De la méconnaissance de la spécificité juridique de l’image sportive

Au commencement, le sportif. Au commencement était le sportif, et le sportif était avec l’Homme ; et le sportif était l’Homme. Il était au commencement avec l’Homme. Tout fut par lui et sans lui rien ne fut. Ce qui était en lui était la force et la force était le droit des Hommes. La force constituait le sport des Hommes. Il y eut un sport révélé de et parmi tous : le football. Il vient, dans les présents travaux, pour servir de témoin, pour se faire le support d’un témoignage face à l’inadéquation de la norme. Cette norme s’entend du véritable droit, qui, en venant s’appliquer au footballeur professionnel exploitant commercialement son image sportive , s’applique à tout Homme pour régir la société dans laquelle il évolue.

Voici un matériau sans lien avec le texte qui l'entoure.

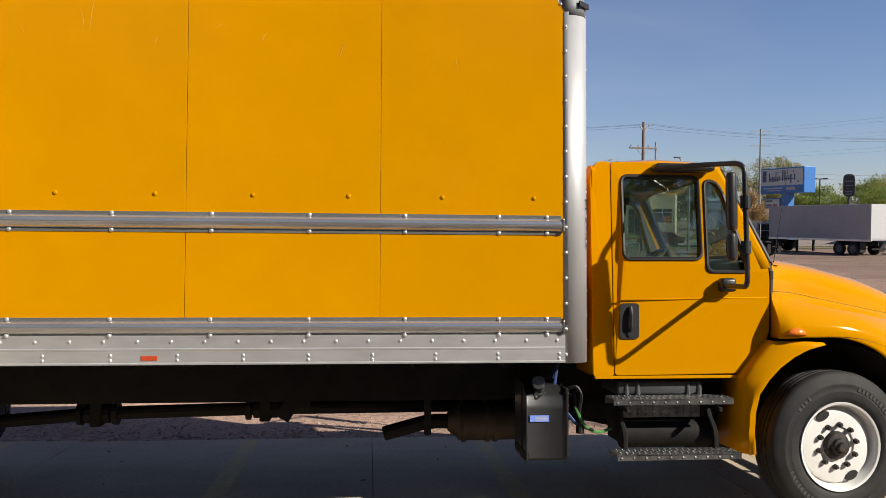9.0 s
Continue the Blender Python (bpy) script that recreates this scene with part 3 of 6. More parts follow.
# Entry steps on brackets, with the battery box behind.
LID = material("dark grey lid plastic", (0.05, 0.052, 0.055), 0.45, vary=0.2, scale=9.0, bump=0.1, bump_scale=120)
for z, y0, x0, x1 in ((0.825, 0.13, 0.37, 1.205), (0.475, 0.05, 0.37, 1.22)):
    bm = bmesh.new()
    add_box(bm, (x0, y0, z - 0.010), (x1, y0 + 0.012, z + 0.03), 0.003)
    add_box(bm, (x0, y0 + 0.19, z - 0.02), (x1, y0 + 0.20, z + 0.03), 0.003)
    step = part("step", bm, STEEL, truck, "worn dark steel step with raised grip studs")
    holes = []
    for i in range(26):
        for j in range(3):
            hx, hy = x0 + 0.035 + i * (x1 - x0 - 0.07) / 25, y0 + 0.052 + j * 0.046
            holes.append([(hx + 0.0128 * math.cos(k * math.pi / 3), hy + 0.0128 * math.sin(k * math.pi / 3)) for k in range(6)])
    part("tread", sheet([(x0, y0), (x1, y0), (x1, y0 + 0.20), (x0, y0 + 0.20)], holes, lambda u, v: (u, v, z + 0.03), (0, 0, -0.010)), STEEL, step, "perforated tread plate")
    bm = bmesh.new()
    for i in range(20):
        for j in range(4):
            x = x0 + 0.03 + i * (x1 - x0 - 0.06) / 19 + (0.01 if j % 2 else 0)
            add_rod(bm, (x, y0 + 0.03 + j * 0.045, z + 0.03), (x, y0 + 0.03 + j * 0.045, z + 0.0345), 0.010, 0.006, 7)
        if i % 2 == 0:
            add_rod(bm, (x0 + 0.03 + i * (x1 - x0 - 0.06) / 19, y0, z + 0.008), (x0 + 0.03 + i * (x1 - x0 - 0.06) / 19, y0 - 0.005, z + 0.010), 0.009, 0.006, 7)
    part("grip_studs", bm, STEEL, step, "raised grip studs", kind="stuff")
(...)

Du terrain du jeu au terrain des affaires. Le footballeur professionnel peut avoir la volonté, ou son club, d’exploiter son image publique notoire à des fins commerciales. Dès lors, serait-il envisageable de qualifier le footballeur professionnel de sportif-interprète ? Autrement dit, serait-il possible de capitaliser contractuellement l’image footballistique en permettant au sportif professionnel de disposer d’un droit de propriété sur son image sportive ? A défaut de droit spécifique applicable, la liberté guide le cheminement du sportif sur les sentiers parfois incertains ou inconstants du droit commun. Cette réflexion mérite d’être conduite à la lumière des droits français et italien, sous les auspices du droit de l’Union européenne.

Du temps du jeu au temps par le droit. L’homme, a fortiori le juriste, cherche, depuis l’origine, à maîtriser les effets du temps, à les apprivoiser de la même manière qu’il cherche à donner à l’argile la forme qui lui sied. « Le droit dépend du temps comme le temps du droit se construit par le temps » . Le sport est marqué par le temps, qui lui donne sa cadence de jeu. Le droit applicable au sport est, de même, façonné en tenant compte du temps sportif, et notamment du temps nécessairement court de la carrière du joueur. Il tient aussi compte du temps de la société, c’est-à-dire de l’évolution économique et sociale.

Aujourd’hui, certains sports collectifs constituent plus une activité économique – c’est-à-dire lucrative – que de simples activités humanistes . Le football est l’exemple clef de cette évolution, au cœur de la mondialisation. Ainsi, la presse spécialisée ne s’interroge plus seulement sur la qualité sportive d’un joueur mais sur sa nationalité, sur la valeur économique de son transfert, sur son salaire, sur la gestion de son image, sur la protection juridique de son talent, et sur les conséquences fiscales desdites opérations. Ce sont les enjeux de notre temps, un temps où le droit est entré d’un coup d’un seul dans un univers à la base propice au respect de la discipline mais si peu préparé au contentieux. De même, l’Etat ainsi que ses démembrements et leurs représentants ont trop souvent considéré le sport au mieux comme un instrument du pouvoir, au pire comme un simple loisir, alors qu’il constitue une pièce maîtresse de l’économie.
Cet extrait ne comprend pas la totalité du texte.